Oh, and it’s only around $2.70 at places such as No1, Dewmini Rotishop in Mirissa, a family-owned restaurant specializing in kottu roti.
Ceviche In Peru
For all of those fresh fish lovers out there, there is nothing as delicious, zesty, and fresh as Peruvian ceviche. Made of flaky white fish marinated in citrus juices and mixed together with some chili peppers, onion and served with tortilla chips, this is one of those dishes travelers wish they were able to bring home.
The best part about this specific dish is that it is equal parts delectable and cheap, running about $4 at various street food vendors.
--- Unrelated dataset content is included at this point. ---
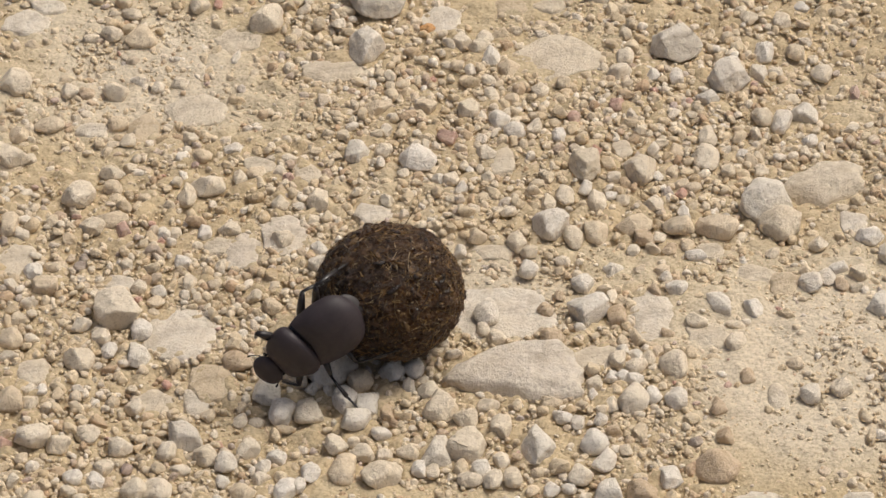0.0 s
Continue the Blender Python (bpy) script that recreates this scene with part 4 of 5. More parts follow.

Poffertjes In The Netherlands
Think pancakes from IHOP but make them international and much smaller and, voilà, poffertjes! Virtually nothing more than mini Dutch pancakes, travelers are hard-pressed to walk past one of these vendors on the street without picking up a plate of ten smothered in chocolate and topped with powdered sugar.
They’re cute, yummy, and, hey, they only cost around $2.70 for a plate of ten; a win-win for anyone finding themselves in The Netherlands.
Arepas In Colombia
The arepas found in Colombia might look like pita pocket sandwiches, but they are so much more! Made from ground maize dough and stuffed with an array of fillers, such as avocado, meats, tomato, and cheeses, arepas area a street food great for any time of the day, whether breakfast, lunch, dinner, or a late-night snack.
Considered one of the more versatile street foods in the world, it is also one of the cheapest, running for around $3.35 per arepas!
Kimbap In South Korea
This particular South Korean street food might look like sushi, but kimbap is so much more than that! Starting with a sheet of seaweed, pickled vegetables, a slice of egg, rice, and sesame seeds are added to create a large take on a beloved classic.
Sushi lovers won’t want to leave South Korea after seeing vendor carts stuffed to the brim with colorful kimbap being sold for around $1.35 per piece.